Nsowaa Stewart, 37, a resident of NYCHA’s O’Dwyer Gardens, 2950 West 33rd Street in Coney Island, has filed a complaint of the allegation with the U.S. Department of Housing & Urban Development (HUD), who at post time did not return calls as to whether there is a criminal or civil investigation regarding the complaint.

According to Stewart, and an ongoing KCP investigation, the alleged kickback scheme dates back in part from the Federal Emergency Management Agency (FEMA) handing $3 billion to NYCHA in March 2015 to fix and replace boilers, heating systems and other infrastructure breakage due to Superstorm Sandy.

A large recipient of this money were the nine NYCHA developments in Coney Island that suffered extensive damage from the near hurricane.

The other major component is HUD’s Section 3 mandate that requires employment and other economic opportunities generated by federal assistance to public housing authorities to be directed, whenever possible, to public housing residents and other low and very low-income residents.

Stewart took advantage of this program with participation in NYCHA’s Resident Training Academy (NRTA) 12-week construction program, which she successfully completed and received all her certifications.
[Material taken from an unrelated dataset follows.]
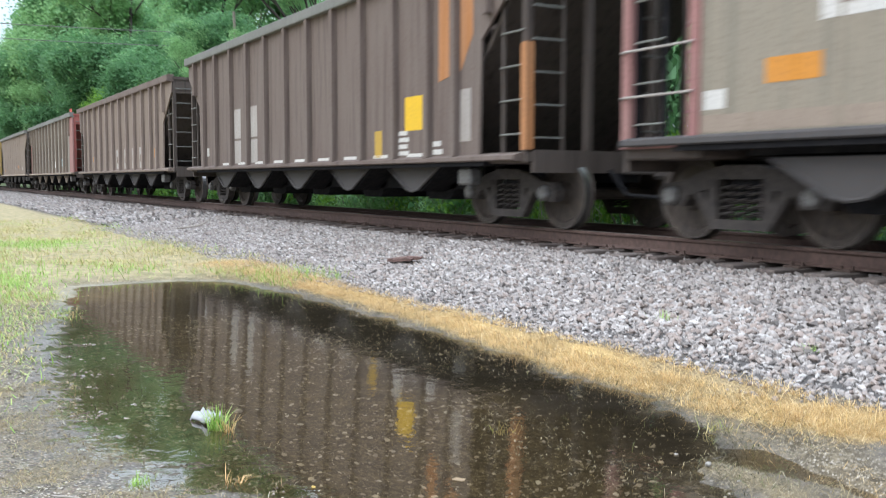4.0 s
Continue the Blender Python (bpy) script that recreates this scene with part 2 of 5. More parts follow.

The program also requires that workers get the prevailing wage, which Stewart said in her case was $42 per hour. After working on one NYCHA site in Long Island City, Stewart went to Gravesend Houses Tenants Association President Deborah Carter for work in a Coney Island area development.

NYCHA’s South Brooklyn chapter of the Citywide Council of Tenant Presidents tabbed Carter as the designated point person to place Section 3 residents on jobs.

Stewart alleges Carter gave her a job at the Gravesend Houses, but that she would have to pay a weekly “donation” of $150 to local “coalition” member Cedric Harper.

Stewart alleges she met with Harper on the corner of  West 30th Street and Surf Avenue for about three months to give him the money, but then started asking him for how long she would have to continue giving the donations.

Stewart said Harper told her that everyone pays every week and that he had other people that needed jobs if she didn’t continue paying.

Shortly, after these complaints, Stewart said her work days were cut from five days a week to three days to two days until she was told there was no longer work.

Stewart additionally alleges there are a number of similar schemes in which various contactors are complicit with NYCHA tenant presidents and nefarious characters involving kickbacks from Section 3 workers.

Two of the contractors Stewart named are AECOM and Jacobs Project Management Company.

According to city records that KCP obtained, AECOM has about $21.5 million in contracts to do ongoing SANDY related work, and Jacobs has about $46.350 million in contracts to do ongoing SANDY related work.

Carter responded that Stewart is a “God dammed liar” and she is angry because she started working illegally without anybody knowing anything and that is the reason she got fired from another site  – on the Haber Houses on Surf Avenue and West 25th Street.

“It is dangerous and there is money being passed around in Coney Island, but it doesn’t involve me,” said Carter. “I do clean work. I’ve been the resident leader here for 43 years. I don’t do kickbacks or get involved in anything criminal.”

Carter also defended Harper as someone who helps a lot of people get jobs. Harper could not be reached for comment at post time.